The California Labor Commission has ruled that an Uber driver is an employee —not an independent contractor — a decision that could potentially hurt the multibillion dollar corporation's business model and drive up the company's costs.
The decision comes after San Francisco driver Barbara Ann Berwick filed a claim against the company and results in giving Berwick $4,000 in reimbursement payments. But those costs are nowhere near what Uber might be required to pay if every driver is determined to be an employee. The decision has even greater consequences for Uber's business model, threatening to tear down what made the company successfully blow up.
With an employer-employee relationship, Uber would have to pay overtime, taxes and possibly even reimburse drivers for gas, tolls and maintenance — costs Uber evades with drivers as simply independent contractors. But if drivers are considered employees, Uber could be pressured to downsize with the increase in costs.
Uber will not have to make any necessary changes yet as the company is appealing the ruling.
Uber insists drivers are the ones taking the wheel in their jobs.

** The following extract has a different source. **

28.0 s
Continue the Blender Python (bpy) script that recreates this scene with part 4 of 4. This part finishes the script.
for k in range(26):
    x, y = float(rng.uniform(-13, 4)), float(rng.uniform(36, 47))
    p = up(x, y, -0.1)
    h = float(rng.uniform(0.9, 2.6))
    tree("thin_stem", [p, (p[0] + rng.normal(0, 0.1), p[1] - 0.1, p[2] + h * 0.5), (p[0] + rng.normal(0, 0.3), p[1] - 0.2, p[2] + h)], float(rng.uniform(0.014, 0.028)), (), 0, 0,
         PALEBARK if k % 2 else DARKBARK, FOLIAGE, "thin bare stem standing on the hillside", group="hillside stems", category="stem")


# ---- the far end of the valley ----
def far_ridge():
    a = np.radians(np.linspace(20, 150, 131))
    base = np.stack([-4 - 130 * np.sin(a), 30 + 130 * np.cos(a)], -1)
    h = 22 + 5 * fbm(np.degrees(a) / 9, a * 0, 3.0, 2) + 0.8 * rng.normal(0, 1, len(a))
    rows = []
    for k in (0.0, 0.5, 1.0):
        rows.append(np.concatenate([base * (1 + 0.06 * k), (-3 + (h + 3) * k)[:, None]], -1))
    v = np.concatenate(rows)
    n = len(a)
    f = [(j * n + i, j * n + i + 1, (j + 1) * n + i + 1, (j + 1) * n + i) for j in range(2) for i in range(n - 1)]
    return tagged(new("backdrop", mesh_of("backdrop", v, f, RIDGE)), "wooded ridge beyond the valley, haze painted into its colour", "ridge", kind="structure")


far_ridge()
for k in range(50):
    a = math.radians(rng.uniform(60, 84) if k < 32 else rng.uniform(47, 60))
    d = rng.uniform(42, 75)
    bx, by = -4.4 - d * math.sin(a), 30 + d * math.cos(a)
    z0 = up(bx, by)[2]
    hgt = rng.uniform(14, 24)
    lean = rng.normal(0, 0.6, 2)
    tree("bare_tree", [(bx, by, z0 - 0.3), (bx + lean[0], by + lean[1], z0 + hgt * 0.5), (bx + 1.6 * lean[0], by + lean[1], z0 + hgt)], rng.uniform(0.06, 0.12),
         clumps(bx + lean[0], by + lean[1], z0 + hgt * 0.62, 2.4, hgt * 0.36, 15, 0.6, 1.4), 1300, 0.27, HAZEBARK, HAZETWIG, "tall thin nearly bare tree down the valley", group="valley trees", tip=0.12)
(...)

In 2012, the California Labor Commission found a driver was an independent contractor because he could dictate his hours and five other states have ruled drivers are independent contractors.
"It’s important to remember that the number one reason drivers choose to use Uber is because they have complete flexibility and control," an Uber spokesperson said. "The majority of them can and do choose to earn their living from multiple sources, including other ride sharing companies.”
Uber does not incur too many expenses, but now the successful business model that made the startup skyrocket could be spun on its head. The new ruling risks turning the corporation into a smaller-margin enterprise by paying up.